* EXERCISE MATERIALS:
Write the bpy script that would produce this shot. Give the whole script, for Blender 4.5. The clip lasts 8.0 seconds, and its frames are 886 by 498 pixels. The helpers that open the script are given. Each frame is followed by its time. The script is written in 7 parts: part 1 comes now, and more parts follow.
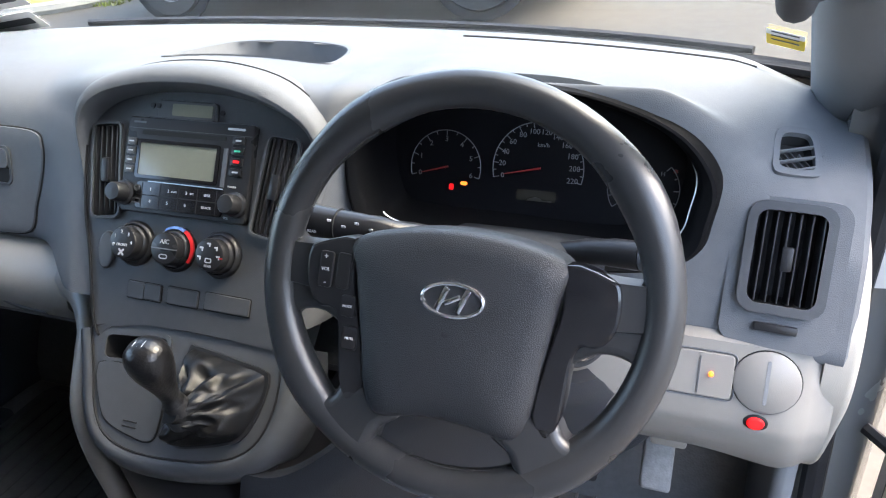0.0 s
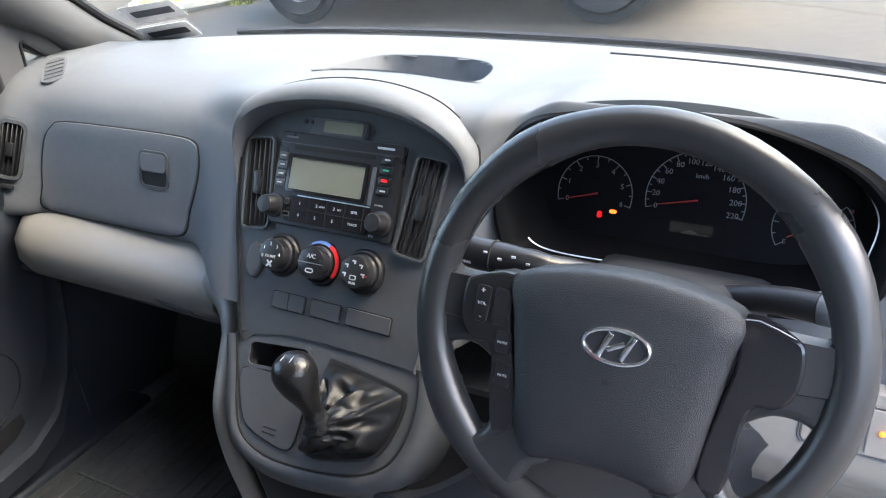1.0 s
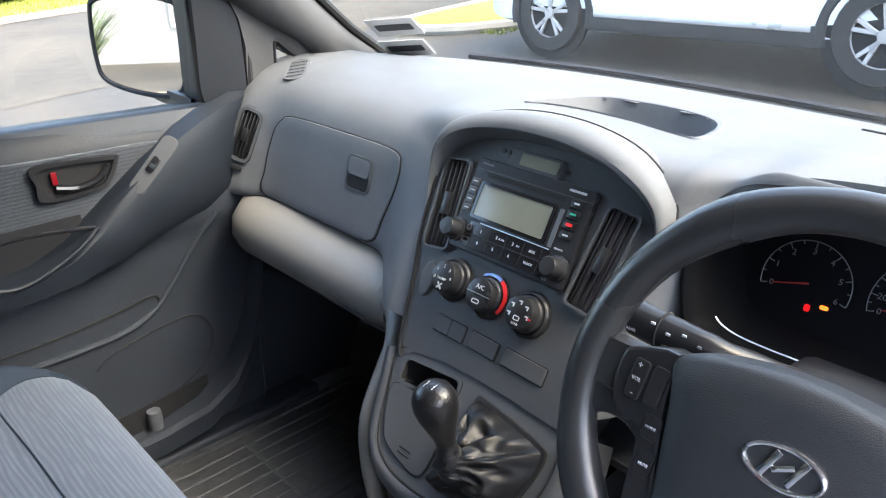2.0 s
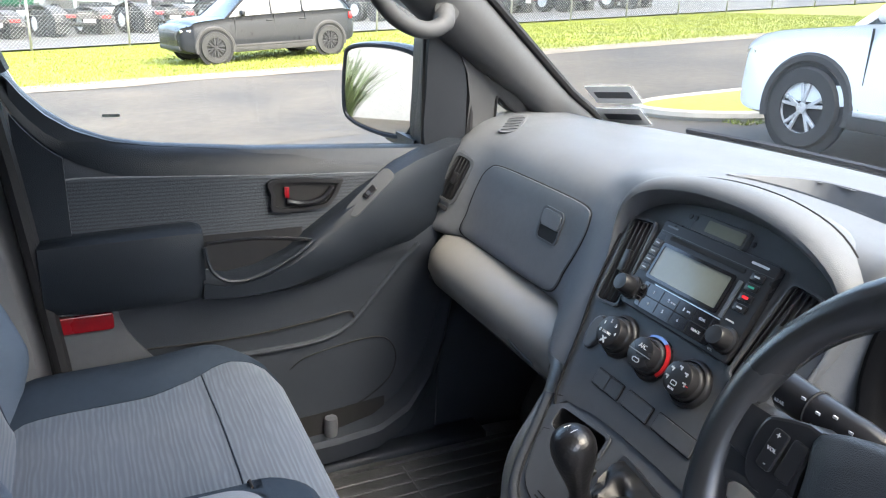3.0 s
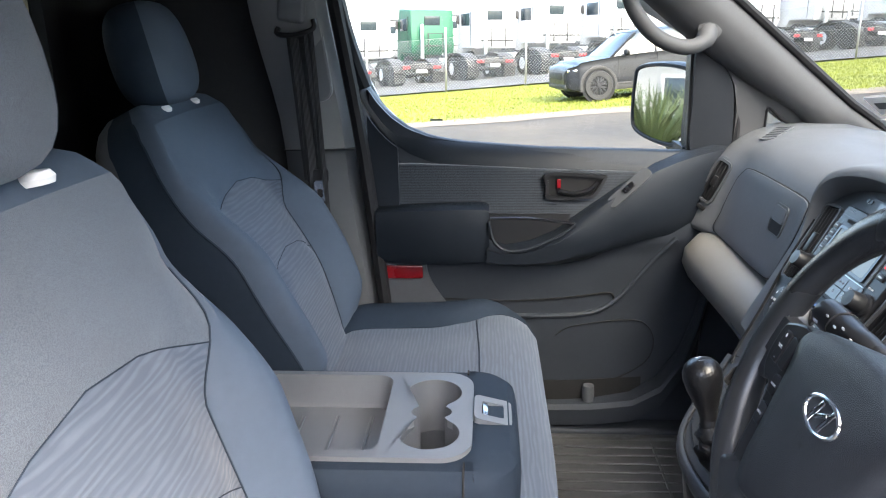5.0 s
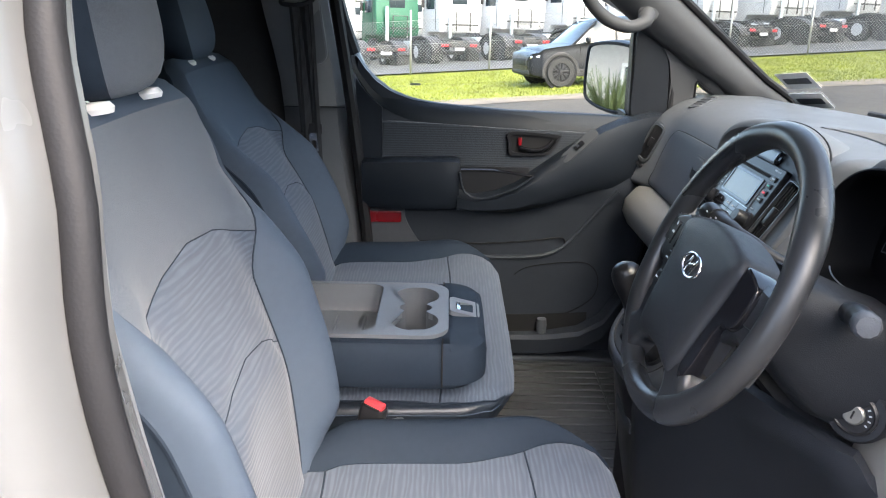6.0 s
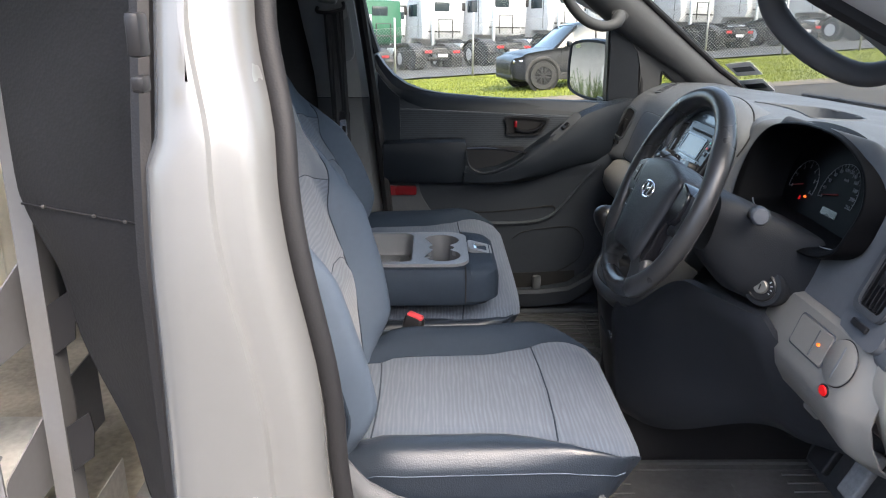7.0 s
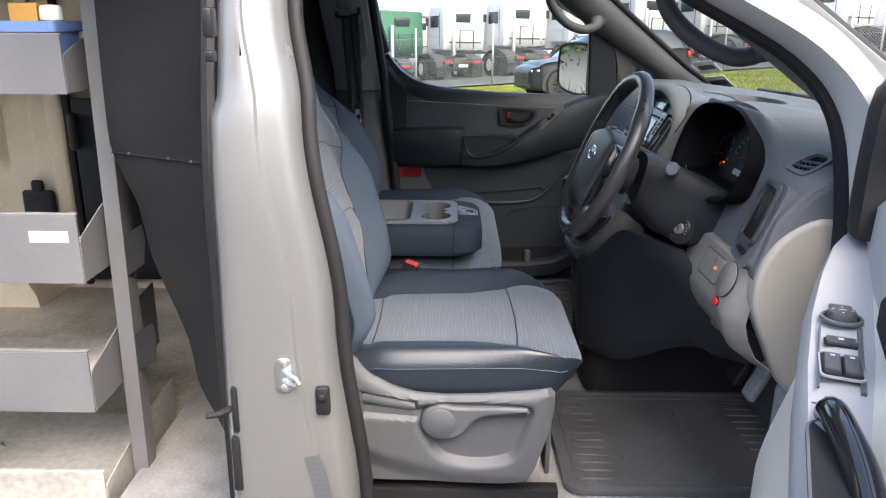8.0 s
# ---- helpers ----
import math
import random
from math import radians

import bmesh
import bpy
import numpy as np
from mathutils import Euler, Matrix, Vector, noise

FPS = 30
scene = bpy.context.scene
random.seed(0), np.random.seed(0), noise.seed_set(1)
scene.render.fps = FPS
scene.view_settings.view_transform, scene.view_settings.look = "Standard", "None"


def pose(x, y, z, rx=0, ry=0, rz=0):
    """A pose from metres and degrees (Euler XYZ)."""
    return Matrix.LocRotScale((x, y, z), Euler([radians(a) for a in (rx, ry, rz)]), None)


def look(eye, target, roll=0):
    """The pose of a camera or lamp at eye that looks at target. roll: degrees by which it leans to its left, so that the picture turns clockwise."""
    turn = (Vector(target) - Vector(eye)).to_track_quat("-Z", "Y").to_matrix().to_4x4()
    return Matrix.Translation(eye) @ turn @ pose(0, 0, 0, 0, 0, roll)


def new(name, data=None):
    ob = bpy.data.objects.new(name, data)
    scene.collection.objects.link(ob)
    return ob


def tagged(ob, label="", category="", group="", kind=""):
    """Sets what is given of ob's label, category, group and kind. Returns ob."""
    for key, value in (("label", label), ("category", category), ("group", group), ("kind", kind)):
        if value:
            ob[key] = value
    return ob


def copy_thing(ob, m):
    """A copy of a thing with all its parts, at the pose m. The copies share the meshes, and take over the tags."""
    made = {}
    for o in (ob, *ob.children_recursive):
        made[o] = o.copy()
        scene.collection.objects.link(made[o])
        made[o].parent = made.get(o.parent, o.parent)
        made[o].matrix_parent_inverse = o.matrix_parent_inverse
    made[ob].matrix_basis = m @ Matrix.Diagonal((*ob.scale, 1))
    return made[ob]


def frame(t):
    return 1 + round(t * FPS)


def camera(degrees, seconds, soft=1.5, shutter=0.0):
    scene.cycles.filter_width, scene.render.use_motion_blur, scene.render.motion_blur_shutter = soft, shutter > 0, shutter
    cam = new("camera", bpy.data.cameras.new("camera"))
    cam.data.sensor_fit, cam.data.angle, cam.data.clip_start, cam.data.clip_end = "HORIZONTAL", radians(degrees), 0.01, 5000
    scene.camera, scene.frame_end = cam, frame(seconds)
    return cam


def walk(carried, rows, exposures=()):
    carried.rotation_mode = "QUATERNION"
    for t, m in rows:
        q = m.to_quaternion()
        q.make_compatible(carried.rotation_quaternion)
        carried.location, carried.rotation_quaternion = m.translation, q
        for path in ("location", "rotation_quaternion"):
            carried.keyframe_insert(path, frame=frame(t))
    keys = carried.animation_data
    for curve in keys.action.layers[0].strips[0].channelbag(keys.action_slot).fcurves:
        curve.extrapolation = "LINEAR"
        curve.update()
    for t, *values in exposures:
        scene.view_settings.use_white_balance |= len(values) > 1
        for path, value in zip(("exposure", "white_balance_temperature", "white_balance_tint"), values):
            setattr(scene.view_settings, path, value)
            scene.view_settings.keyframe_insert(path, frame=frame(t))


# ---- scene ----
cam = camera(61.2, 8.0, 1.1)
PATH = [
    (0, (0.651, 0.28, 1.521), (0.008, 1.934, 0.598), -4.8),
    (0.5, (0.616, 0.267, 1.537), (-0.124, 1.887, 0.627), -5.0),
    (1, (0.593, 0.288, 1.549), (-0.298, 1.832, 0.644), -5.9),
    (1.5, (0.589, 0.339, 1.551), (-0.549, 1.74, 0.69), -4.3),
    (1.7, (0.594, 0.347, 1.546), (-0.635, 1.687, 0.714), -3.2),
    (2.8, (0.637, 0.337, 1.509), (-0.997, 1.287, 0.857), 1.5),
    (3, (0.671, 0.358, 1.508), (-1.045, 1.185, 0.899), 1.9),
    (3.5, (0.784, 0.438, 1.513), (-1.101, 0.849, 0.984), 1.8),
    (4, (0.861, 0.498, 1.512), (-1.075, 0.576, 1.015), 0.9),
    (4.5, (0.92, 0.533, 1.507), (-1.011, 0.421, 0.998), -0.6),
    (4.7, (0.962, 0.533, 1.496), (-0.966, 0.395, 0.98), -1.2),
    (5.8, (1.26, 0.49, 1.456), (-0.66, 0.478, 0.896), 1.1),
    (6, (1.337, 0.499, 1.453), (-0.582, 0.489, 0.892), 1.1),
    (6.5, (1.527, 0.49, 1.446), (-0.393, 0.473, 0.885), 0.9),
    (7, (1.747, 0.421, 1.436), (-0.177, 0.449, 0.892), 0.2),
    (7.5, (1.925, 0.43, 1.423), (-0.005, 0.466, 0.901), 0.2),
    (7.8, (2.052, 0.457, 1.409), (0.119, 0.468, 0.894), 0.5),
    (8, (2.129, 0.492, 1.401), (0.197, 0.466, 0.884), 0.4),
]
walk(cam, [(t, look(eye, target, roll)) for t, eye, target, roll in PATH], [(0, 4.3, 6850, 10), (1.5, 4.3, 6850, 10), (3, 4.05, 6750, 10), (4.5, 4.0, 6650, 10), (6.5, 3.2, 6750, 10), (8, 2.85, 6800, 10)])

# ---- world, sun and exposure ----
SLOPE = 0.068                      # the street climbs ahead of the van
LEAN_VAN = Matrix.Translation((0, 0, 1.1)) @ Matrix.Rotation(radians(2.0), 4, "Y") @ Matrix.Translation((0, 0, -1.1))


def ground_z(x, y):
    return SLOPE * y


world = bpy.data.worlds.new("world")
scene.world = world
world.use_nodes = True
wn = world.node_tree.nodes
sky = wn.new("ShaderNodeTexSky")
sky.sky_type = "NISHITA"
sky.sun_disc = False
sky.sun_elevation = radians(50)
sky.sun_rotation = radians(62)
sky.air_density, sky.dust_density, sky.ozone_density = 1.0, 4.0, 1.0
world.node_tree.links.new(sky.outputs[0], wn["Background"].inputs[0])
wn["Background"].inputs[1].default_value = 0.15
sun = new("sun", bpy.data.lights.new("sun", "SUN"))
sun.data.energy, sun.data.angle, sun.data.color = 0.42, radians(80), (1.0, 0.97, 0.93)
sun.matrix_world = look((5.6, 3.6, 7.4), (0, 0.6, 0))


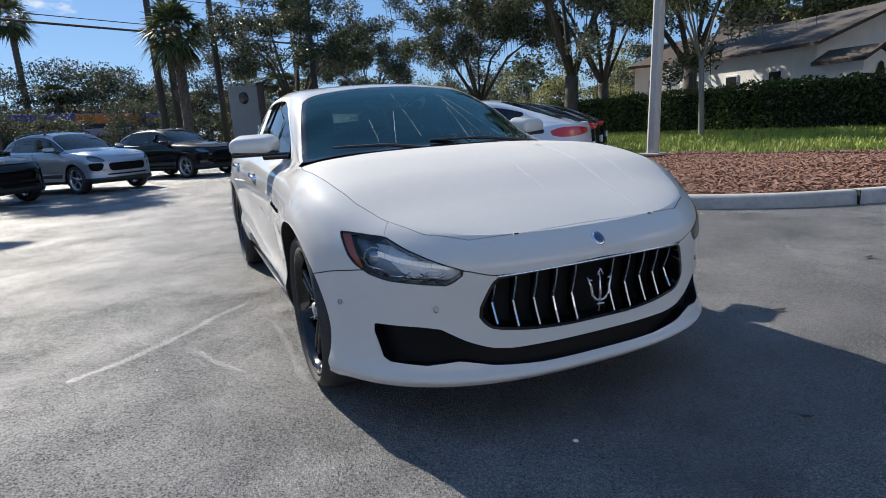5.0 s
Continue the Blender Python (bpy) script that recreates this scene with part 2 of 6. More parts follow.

* AIM: Skipping the pictures, transcribe each line above exactly as it appears.

* EXPECTED ANSWER:
Write the bpy script that would produce this shot. Give the whole script, for Blender 4.5. The clip lasts 8.0 seconds, and its frames are 886 by 498 pixels. The helpers that open the script are given. Each frame is followed by its time. The script is written in 7 parts: part 1 comes now, and more parts follow.
0.0 s
1.0 s
2.0 s
3.0 s
5.0 s
6.0 s
7.0 s
8.0 s
# ---- helpers ----
import math
import random
from math import radians

import bmesh
import bpy
import numpy as np
from mathutils import Euler, Matrix, Vector, noise

FPS = 30
scene = bpy.context.scene
random.seed(0), np.random.seed(0), noise.seed_set(1)
scene.render.fps = FPS
scene.view_settings.view_transform, scene.view_settings.look = "Standard", "None"


def pose(x, y, z, rx=0, ry=0, rz=0):
    """A pose from metres and degrees (Euler XYZ)."""
    return Matrix.LocRotScale((x, y, z), Euler([radians(a) for a in (rx, ry, rz)]), None)


def look(eye, target, roll=0):
    """The pose of a camera or lamp at eye that looks at target. roll: degrees by which it leans to its left, so that the picture turns clockwise."""
    turn = (Vector(target) - Vector(eye)).to_track_quat("-Z", "Y").to_matrix().to_4x4()
    return Matrix.Translation(eye) @ turn @ pose(0, 0, 0, 0, 0, roll)


def new(name, data=None):
    ob = bpy.data.objects.new(name, data)
    scene.collection.objects.link(ob)
    return ob


def tagged(ob, label="", category="", group="", kind=""):
    """Sets what is given of ob's label, category, group and kind. Returns ob."""
    for key, value in (("label", label), ("category", category), ("group", group), ("kind", kind)):
        if value:
            ob[key] = value
    return ob


def copy_thing(ob, m):
    """A copy of a thing with all its parts, at the pose m. The copies share the meshes, and take over the tags."""
    made = {}
    for o in (ob, *ob.children_recursive):
        made[o] = o.copy()
        scene.collection.objects.link(made[o])
        made[o].parent = made.get(o.parent, o.parent)
        made[o].matrix_parent_inverse = o.matrix_parent_inverse
    made[ob].matrix_basis = m @ Matrix.Diagonal((*ob.scale, 1))
    return made[ob]


def frame(t):
    return 1 + round(t * FPS)


def camera(degrees, seconds, soft=1.5, shutter=0.0):
    scene.cycles.filter_width, scene.render.use_motion_blur, scene.render.motion_blur_shutter = soft, shutter > 0, shutter
    cam = new("camera", bpy.data.cameras.new("camera"))
    cam.data.sensor_fit, cam.data.angle, cam.data.clip_start, cam.data.clip_end = "HORIZONTAL", radians(degrees), 0.01, 5000
    scene.camera, scene.frame_end = cam, frame(seconds)
    return cam


def walk(carried, rows, exposures=()):
    carried.rotation_mode = "QUATERNION"
    for t, m in rows:
        q = m.to_quaternion()
        q.make_compatible(carried.rotation_quaternion)
        carried.location, carried.rotation_quaternion = m.translation, q
        for path in ("location", "rotation_quaternion"):
            carried.keyframe_insert(path, frame=frame(t))
    keys = carried.animation_data
    for curve in keys.action.layers[0].strips[0].channelbag(keys.action_slot).fcurves:
        curve.extrapolation = "LINEAR"
        curve.update()
    for t, *values in exposures:
        scene.view_settings.use_white_balance |= len(values) > 1
        for path, value in zip(("exposure", "white_balance_temperature", "white_balance_tint"), values):
            setattr(scene.view_settings, path, value)
            scene.view_settings.keyframe_insert(path, frame=frame(t))


# ---- scene ----
cam = camera(61.2, 8.0, 1.1)
PATH = [
    (0, (0.651, 0.28, 1.521), (0.008, 1.934, 0.598), -4.8),
    (0.5, (0.616, 0.267, 1.537), (-0.124, 1.887, 0.627), -5.0),
    (1, (0.593, 0.288, 1.549), (-0.298, 1.832, 0.644), -5.9),
    (1.5, (0.589, 0.339, 1.551), (-0.549, 1.74, 0.69), -4.3),
    (1.7, (0.594, 0.347, 1.546), (-0.635, 1.687, 0.714), -3.2),
    (2.8, (0.637, 0.337, 1.509), (-0.997, 1.287, 0.857), 1.5),
    (3, (0.671, 0.358, 1.508), (-1.045, 1.185, 0.899), 1.9),
    (3.5, (0.784, 0.438, 1.513), (-1.101, 0.849, 0.984), 1.8),
    (4, (0.861, 0.498, 1.512), (-1.075, 0.576, 1.015), 0.9),
    (4.5, (0.92, 0.533, 1.507), (-1.011, 0.421, 0.998), -0.6),
    (4.7, (0.962, 0.533, 1.496), (-0.966, 0.395, 0.98), -1.2),
    (5.8, (1.26, 0.49, 1.456), (-0.66, 0.478, 0.896), 1.1),
    (6, (1.337, 0.499, 1.453), (-0.582, 0.489, 0.892), 1.1),
    (6.5, (1.527, 0.49, 1.446), (-0.393, 0.473, 0.885), 0.9),
    (7, (1.747, 0.421, 1.436), (-0.177, 0.449, 0.892), 0.2),
    (7.5, (1.925, 0.43, 1.423), (-0.005, 0.466, 0.901), 0.2),
    (7.8, (2.052, 0.457, 1.409), (0.119, 0.468, 0.894), 0.5),
    (8, (2.129, 0.492, 1.401), (0.197, 0.466, 0.884), 0.4),
]
walk(cam, [(t, look(eye, target, roll)) for t, eye, target, roll in PATH], [(0, 4.3, 6850, 10), (1.5, 4.3, 6850, 10), (3, 4.05, 6750, 10), (4.5, 4.0, 6650, 10), (6.5, 3.2, 6750, 10), (8, 2.85, 6800, 10)])

# ---- world, sun and exposure ----
SLOPE = 0.068                      # the street climbs ahead of the van
LEAN_VAN = Matrix.Translation((0, 0, 1.1)) @ Matrix.Rotation(radians(2.0), 4, "Y") @ Matrix.Translation((0, 0, -1.1))


def ground_z(x, y):
    return SLOPE * y


world = bpy.data.worlds.new("world")
scene.world = world
world.use_nodes = True
wn = world.node_tree.nodes
sky = wn.new("ShaderNodeTexSky")
sky.sky_type = "NISHITA"
sky.sun_disc = False
sky.sun_elevation = radians(50)
sky.sun_rotation = radians(62)
sky.air_density, sky.dust_density, sky.ozone_density = 1.0, 4.0, 1.0
world.node_tree.links.new(sky.outputs[0], wn["Background"].inputs[0])
wn["Background"].inputs[1].default_value = 0.15
sun = new("sun", bpy.data.lights.new("sun", "SUN"))
sun.data.energy, sun.data.angle, sun.data.color = 0.42, radians(80), (1.0, 0.97, 0.93)
sun.matrix_world = look((5.6, 3.6, 7.4), (0, 0.6, 0))


5.0 s
Continue the Blender Python (bpy) script that recreates this scene with part 2 of 6. More parts follow.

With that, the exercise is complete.